I just presented some intercultural communication challenges in the IBM/Lenovo merger for class. It was a team project on mergers as a whole, with each of us choosing a merger case and exploring its respective aspects of communication. The final report, some 33+ pages worth, is due Friday by 11:59:59 PM. I love assignments due by email. :-) I still need to finish a few pages for Friday, along with studying a bit for my (last!) French exam, but that doesn’t mean I need to wake up any earlier than 11 all week.
There’s a lot of buzz on campus right now about some proposed changes to the GIRs (General Institute Requirements). These are the sorts of changes that affect future classes (maybe you), so naturally there are opinions of all kinds about tradition and change. Today’s MIT home page spotlight is the Task Force on the Undergraduate Educational Commons, so apparently other people think it’s worth a look as well!

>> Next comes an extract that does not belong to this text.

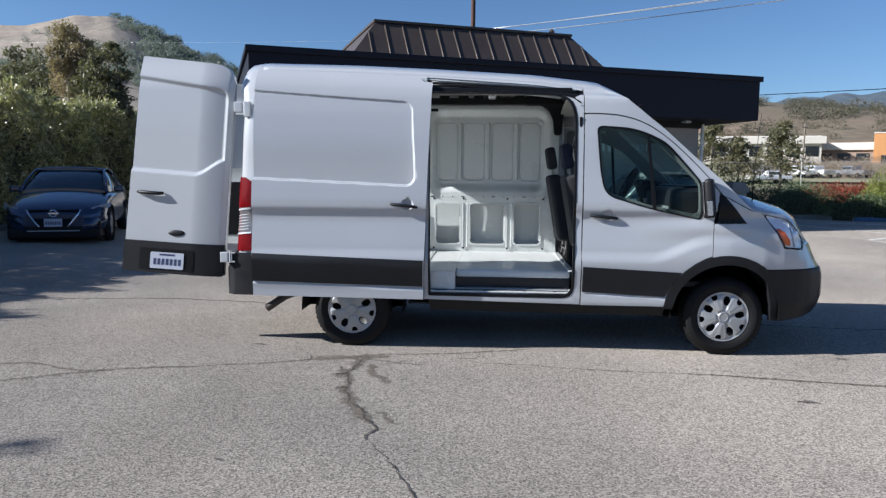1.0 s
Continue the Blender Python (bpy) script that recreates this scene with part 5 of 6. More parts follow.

I personally think that the current structure of required/core classes leaves much to be desired, but it can be quite helpful for freshmen to take a variety of subjects when they aren’t sure what they want to study as upperclassmen. And while this isn’t the approach most advertised to incoming freshmen, even if you do know what you want to study, you don’t *need* to take all of the GIRs your first year. If it suits you, it’s certainly beneficial to mix things up a bit with more than one elective course in the spring term, or even one or two in the fall. I guess it depends on the four-year class plan of the department in which you plan to major.
I’m being encouraged to post more often by various folks around here, so I think one way to accelerate this strategy is for me to carry my camera around far more often. I’m going to take pictures of random things during the day and see what happens.
To the newly un-waitlisted folks, congratulations!
On a more organized note, what are you guys doing this summer? I’ll be at MIT, staying in East Campus, but probably working full-time on a fairly interesting train schedule project. (Yes, I think train schedules are fascinating. I have boxes upon boxes of them!)